The boom in the Canadian housing market has been a remarkable 20-month tale in the wake of the pandemic. From pent-up demand to pent-up savings, immense price growth and sizzling sales activity, the Canadian real estate market has benefited sellers, leaving buyers sitting on the sidelines waiting for some respite.
With the average selling price for a home in Canada north of $700,000 – and more than $1 million in some major urban centres – there is one rather ominous word being tossed around throughout the national media landscape and global financial markets: bubble.
For housing markets such as Toronto and Vancouver, buyers and sellers have become immune to this term because conditions within these heated markets have felt bubble-like since long before the pandemic. However, bubble risks could potentially be a concerning turn of developments for small towns and rural communities that have not witnessed conditions like these before. Whatever the case, the consensus is that the pandemic surge has led to an unsustainable national housing market that could lead to either a minor speed bump in some provinces…or an immense nationwide correction.
Some Canadian Housing Markets Named “Bubble Risks”
UBS, a major Swiss financial institution, has published its latest assessment of 24 major housing markets in North America, Europe and Asia. The bank combs through a wide range of factors, such as local income levels and prices. Once it compiles the data, researchers place these cities into one of five categories:
- Depressed housing market (a score of -1.5 or lower)
- Undervalued (-0.5 to -1.5)
- Fairly valued (-0.5 to +0.5)
- Overvalued (+0.5 to +1.5)
- Bubble (1.5 and up)
Of the six cities claimed to be in housing bubbles, two of them were situated in Canada. In what may be no surprise to anyone, these two Canadian cities were Toronto and Vancouver. The former received a score of 2.02, and the latter was given 1.66. Only Frankfurt, Germany (2.16) beat Toronto. Vancouver ranked behind Hong Kong (1.9), Munich (1.84) and Zurich (1.83).
“Real prices increased by almost eight per cent from mid-2020 to mid-2021,” the bank said, adding that these gains have been fuelled by historically low mortgage rates. Should the Bank of Canada (BoC) raise its key benchmark interest rate, this “could lead to an abrupt end to the current housing frenzy.”
UBS added that real estate investment is also in a challenging situation. The report authors noted that investors who purchased properties as a source of rental income would require 28 years in Toronto and 31 years in Vancouver to rent out these investment properties and cover the initial cost. This is why UBS economists think that Canada’s two largest cities are facing “a substantial and sustained mis-pricing of an asset, the existence of which cannot be proved unless it bursts.”
UBS is not the only financial institution to ring the bubble alarm bells.

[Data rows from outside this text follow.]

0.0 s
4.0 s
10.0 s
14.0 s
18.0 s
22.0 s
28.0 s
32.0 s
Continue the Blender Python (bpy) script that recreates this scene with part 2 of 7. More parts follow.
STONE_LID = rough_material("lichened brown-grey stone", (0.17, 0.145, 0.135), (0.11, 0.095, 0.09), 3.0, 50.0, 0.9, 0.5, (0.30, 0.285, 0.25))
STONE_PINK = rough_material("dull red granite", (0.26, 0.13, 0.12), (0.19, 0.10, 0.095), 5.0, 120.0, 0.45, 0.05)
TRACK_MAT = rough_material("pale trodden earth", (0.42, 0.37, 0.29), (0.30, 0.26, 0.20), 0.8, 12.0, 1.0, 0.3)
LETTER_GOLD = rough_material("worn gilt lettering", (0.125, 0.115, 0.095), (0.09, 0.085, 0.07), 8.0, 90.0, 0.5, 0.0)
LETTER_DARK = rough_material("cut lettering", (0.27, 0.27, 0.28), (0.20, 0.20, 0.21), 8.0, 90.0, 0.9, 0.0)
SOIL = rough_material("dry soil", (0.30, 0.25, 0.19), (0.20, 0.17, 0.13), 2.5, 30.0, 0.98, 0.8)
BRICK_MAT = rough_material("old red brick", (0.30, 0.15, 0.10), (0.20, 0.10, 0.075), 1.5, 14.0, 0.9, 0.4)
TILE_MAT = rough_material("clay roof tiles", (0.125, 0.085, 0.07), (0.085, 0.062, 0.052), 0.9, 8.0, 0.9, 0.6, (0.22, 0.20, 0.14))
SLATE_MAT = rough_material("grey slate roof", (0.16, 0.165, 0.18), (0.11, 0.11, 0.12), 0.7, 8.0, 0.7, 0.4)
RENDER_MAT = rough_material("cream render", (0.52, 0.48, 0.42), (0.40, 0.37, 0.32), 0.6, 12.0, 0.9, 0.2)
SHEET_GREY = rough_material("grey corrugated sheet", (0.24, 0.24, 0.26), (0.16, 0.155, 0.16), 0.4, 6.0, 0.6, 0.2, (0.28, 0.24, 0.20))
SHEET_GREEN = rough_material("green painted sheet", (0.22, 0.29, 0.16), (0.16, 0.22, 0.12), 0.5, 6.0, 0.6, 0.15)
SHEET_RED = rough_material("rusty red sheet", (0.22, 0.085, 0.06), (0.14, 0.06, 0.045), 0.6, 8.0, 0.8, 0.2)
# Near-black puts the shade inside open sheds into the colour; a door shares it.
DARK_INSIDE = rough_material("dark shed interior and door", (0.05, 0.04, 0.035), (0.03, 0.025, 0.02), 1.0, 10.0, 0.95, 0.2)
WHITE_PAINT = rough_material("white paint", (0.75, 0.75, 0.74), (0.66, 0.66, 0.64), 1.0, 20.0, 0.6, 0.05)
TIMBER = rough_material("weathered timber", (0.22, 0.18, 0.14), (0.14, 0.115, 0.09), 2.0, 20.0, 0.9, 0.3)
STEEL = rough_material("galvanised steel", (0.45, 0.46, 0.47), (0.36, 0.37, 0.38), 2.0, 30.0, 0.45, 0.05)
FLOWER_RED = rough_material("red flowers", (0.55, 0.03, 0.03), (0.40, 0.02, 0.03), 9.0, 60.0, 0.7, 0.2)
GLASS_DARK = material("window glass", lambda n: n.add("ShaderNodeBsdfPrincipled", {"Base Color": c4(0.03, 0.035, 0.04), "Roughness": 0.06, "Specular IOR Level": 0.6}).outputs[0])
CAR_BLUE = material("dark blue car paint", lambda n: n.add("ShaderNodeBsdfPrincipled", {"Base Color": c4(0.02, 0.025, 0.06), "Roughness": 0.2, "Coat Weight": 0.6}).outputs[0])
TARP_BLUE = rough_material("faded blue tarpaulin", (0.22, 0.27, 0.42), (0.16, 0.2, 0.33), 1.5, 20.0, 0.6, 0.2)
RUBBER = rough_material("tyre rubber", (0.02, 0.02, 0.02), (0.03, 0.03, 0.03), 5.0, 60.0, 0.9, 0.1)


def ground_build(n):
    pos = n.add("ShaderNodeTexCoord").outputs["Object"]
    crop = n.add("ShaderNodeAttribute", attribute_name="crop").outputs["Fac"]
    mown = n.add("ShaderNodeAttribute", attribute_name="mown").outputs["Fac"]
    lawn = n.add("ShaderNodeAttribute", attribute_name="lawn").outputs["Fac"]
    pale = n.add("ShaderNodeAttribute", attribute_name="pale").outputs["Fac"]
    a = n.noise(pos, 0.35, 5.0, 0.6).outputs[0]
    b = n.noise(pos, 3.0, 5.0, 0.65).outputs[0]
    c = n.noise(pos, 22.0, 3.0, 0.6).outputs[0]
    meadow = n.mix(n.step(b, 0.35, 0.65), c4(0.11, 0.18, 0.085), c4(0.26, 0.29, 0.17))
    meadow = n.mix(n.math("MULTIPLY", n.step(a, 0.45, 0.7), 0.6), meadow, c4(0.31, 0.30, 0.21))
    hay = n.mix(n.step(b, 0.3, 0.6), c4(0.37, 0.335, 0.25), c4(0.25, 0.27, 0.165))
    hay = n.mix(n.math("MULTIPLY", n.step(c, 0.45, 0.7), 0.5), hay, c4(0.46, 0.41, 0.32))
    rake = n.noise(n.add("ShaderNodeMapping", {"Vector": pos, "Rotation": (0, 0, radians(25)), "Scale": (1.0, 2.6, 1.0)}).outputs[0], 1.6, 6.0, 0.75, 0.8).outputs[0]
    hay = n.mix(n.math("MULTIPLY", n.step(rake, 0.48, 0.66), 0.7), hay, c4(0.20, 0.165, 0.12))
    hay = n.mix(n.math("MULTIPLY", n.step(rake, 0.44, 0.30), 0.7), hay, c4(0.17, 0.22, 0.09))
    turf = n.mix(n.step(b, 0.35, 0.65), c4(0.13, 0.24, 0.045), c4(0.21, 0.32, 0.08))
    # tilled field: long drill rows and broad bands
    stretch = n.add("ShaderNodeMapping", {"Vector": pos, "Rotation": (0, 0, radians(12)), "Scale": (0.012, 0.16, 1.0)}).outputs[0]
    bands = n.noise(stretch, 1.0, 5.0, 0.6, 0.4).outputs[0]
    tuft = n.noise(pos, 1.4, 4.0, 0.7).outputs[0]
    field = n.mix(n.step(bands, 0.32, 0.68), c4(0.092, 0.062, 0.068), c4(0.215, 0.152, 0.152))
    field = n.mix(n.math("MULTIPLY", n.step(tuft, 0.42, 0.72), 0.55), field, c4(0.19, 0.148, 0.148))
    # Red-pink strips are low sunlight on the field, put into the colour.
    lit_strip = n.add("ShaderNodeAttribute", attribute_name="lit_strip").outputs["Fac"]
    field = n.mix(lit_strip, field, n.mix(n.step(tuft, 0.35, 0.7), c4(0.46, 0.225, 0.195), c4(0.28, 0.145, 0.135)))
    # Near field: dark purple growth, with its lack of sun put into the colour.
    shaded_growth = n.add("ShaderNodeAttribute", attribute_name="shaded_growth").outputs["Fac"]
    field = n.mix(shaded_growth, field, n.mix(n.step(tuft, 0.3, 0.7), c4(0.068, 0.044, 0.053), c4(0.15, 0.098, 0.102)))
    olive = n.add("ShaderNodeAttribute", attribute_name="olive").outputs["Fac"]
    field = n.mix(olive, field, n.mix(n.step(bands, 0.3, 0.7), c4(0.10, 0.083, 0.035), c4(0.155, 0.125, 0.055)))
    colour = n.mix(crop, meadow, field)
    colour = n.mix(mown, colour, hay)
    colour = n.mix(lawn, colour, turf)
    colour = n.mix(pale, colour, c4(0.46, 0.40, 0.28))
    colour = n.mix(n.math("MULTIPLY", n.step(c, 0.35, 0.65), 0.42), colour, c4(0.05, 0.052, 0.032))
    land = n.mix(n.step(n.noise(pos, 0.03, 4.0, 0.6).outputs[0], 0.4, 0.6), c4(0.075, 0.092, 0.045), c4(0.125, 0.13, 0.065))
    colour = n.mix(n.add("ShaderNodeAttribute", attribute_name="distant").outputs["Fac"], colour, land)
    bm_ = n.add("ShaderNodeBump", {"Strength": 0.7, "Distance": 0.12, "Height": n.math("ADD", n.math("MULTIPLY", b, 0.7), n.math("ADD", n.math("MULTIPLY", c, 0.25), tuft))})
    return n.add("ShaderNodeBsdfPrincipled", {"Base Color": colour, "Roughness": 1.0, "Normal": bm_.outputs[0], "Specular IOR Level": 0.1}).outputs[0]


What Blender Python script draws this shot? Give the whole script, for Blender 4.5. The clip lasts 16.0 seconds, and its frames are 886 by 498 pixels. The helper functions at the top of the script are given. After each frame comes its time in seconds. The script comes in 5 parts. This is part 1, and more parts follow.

Moody’s Analytics released its latest report, suggesting that Canada’s housing industry is overvalued by as much as 91 per cent. According to the models, here are the top five cities with overvalued home prices (all located in Ontario):
- Niagara-St. Catherines: 90.8%
- Peterborough: 79.65%
- Windsor: 77.45%:
- Hamilton: 73.12%
- London: 61.77%
The top five undervalued cities in the country are:
- Saskatoon, Saskatchewan: -31.78%
- Calgary, Alberta: -30.92%
- Edmonton, Alberta: -29.87%
- John’s, Newfoundland and Labrador: -21.06%
- Regina, Saskatchewan: -17.12%
What about the two largest markets? Toronto was overvalued by 39.53 per cent, while Vancouver was overvalued by 22.95 per cent.
Indeed, after home prices skyrocketed 375 per cent nationwide and as much as 490 per cent in Toronto over the last two decades, are these findings and prognostications even shocking anymore?
Is Canadian Real Estate Starting to Moderate?
In October, the Teranet-National Bank House Price Index did not rise month-over-month. This is the first time this has happened in the Canadian real estate market in more than two years. Moreover, according to the Canadian Real Estate Association (CREA), monthly residential sales rose 0.6 per cent month-over-month in November but declined 0.7 per cent year-over-year. But why did this happen?
The increase in the mortgage stress test could be a factor. In June, the Canadian government raised the stress test to 5.25 per cent, limiting the amount borrowers can take out, and reducing the pool of homebuyers.
Industry observers suggest that many prospective homeowners are now taking a wait-and-see approach, meanwhile sellers are keen to take advantage of the sky-high valuations before the Bank of Canada (BoC) potentially raises interest rates in April. Over the next few months, this may help to balance out many markets across the country.
Be it stress tests or rate hikes, one thing is clear: sales activity is beginning to subside in the Canadian housing market. This may not necessarily mean the boom is over, but it does suggest that the country has (finally) reached peak growth.